Without availability, continuity and diversity of rural habitat, these species have been steadily disappearing from our landscape. Sigh.

A few years ago, as part of a provincial recovery plan for bobolinks, a hard look was given to hayfields and how to manage them for bobolinks. Initially this idea was not warmly embraced by farmers who felt that their fields were to be managed as places to grow hay, not birds.

So here was the challenge: bobolinks became listed as Threatened under the provincial Endangered Species Act (ESA), as such warranted protection of its habitat (read hay field). The ESA states that no one shall interfere with or harm a listed species or its habitat.

Farmers argued that the birds came after the fields were established, so no natural bobolink habitat was destroyed in the making of the field, and that the agricultural interests of the land superseded these latent needs of the birds.

Biologists argued that as suitable and natural nesting habitat has been all but removed from the Ontario landscape, the only place left for these critters was hay fields. And so a steely-eyed standoff began.

It was determined by research that bobolinks nest in loose colonies, generally in the middle of a field.

They preferred hay fields as the tall stems provided perching and the usual understory of clover provided nest cover. And the nearby insects provided oodles of food to the birds.

The real sticking point was the timing of the hay cutting. Bobolinks set territory, build nests and lay eggs in late May and early June. The eggs hatch about mid-June and the young get airborne by late June. This is of course smack-dab in the middle of haying season.

As the mower went by, whatever nests avoided being outright crushed by the tractor tires was revealed to predators (gulls, crows, raccoons, foxes, skunks, and hawks). The result being that this year’s bobolink population was wiped out, yet again.

The agricultural value of the hay is that there is high nutritional value in June-cut hay, which is great for feeding to cattle in the winter months.
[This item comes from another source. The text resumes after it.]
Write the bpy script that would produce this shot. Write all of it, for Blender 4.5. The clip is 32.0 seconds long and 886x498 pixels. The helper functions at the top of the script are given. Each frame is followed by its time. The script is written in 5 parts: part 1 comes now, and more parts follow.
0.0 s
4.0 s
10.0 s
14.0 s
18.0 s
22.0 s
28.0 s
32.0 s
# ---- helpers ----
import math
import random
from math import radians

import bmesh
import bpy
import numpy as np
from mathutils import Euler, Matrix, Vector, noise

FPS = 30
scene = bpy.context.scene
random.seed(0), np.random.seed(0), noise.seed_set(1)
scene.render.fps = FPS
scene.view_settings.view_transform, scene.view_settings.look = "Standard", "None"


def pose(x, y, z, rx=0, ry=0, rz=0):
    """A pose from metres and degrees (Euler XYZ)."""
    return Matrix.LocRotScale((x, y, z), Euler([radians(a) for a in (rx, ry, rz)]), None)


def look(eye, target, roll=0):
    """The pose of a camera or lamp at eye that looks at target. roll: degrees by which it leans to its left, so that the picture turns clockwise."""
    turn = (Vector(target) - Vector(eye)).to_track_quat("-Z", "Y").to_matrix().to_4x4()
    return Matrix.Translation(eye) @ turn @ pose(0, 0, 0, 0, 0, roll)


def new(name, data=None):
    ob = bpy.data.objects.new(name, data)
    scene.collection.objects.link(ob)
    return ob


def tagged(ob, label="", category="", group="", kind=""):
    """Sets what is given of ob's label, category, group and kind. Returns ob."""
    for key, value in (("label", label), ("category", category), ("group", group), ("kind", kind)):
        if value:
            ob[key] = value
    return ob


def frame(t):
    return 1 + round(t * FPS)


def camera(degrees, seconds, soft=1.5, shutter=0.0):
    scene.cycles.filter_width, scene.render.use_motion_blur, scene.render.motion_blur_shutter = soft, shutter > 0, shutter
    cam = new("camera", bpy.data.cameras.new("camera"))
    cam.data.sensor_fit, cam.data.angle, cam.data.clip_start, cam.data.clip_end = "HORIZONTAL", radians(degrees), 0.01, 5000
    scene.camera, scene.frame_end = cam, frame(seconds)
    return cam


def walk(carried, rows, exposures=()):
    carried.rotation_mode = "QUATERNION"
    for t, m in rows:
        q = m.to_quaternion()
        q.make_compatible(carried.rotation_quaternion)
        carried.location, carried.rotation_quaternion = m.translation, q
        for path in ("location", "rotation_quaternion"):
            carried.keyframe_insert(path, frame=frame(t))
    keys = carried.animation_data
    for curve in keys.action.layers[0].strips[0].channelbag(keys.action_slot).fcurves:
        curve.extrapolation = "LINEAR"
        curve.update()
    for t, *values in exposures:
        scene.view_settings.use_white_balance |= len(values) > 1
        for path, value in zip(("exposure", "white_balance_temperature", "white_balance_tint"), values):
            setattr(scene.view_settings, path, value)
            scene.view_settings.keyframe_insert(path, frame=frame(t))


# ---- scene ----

However, the later the hay is cut, the less the quality of the product. So the traditional timing for hay cutting is during final exam week (third week of June).

But compromise was reached! If no bobolinks were observed in a particular hay field, then cutting could take place as usual in June.

If bobolinks were observed, the farmers were offered the options of leaving that field to be cut last, hopefully allowing time for the young to fledge and leave the field. Or, maybe just cut a few swaths around the perimeter of the field for now and let the centre of the field stand until the birds have flown.

And it was discovered that horse owners actually preferred late cut hay as they don’t want fat horses (as opposed to cattle farmers who want fat cattle fed on high nutritional hay). So July-cut hay indeed had a market.

A drive through the country roads may still reveal bobolinks sitting jauntily atop a weed stalk or tuft of hay; if you are fortunate enough to see one, appreciate they are an icon of a terrific relationship between the farming and biological communities.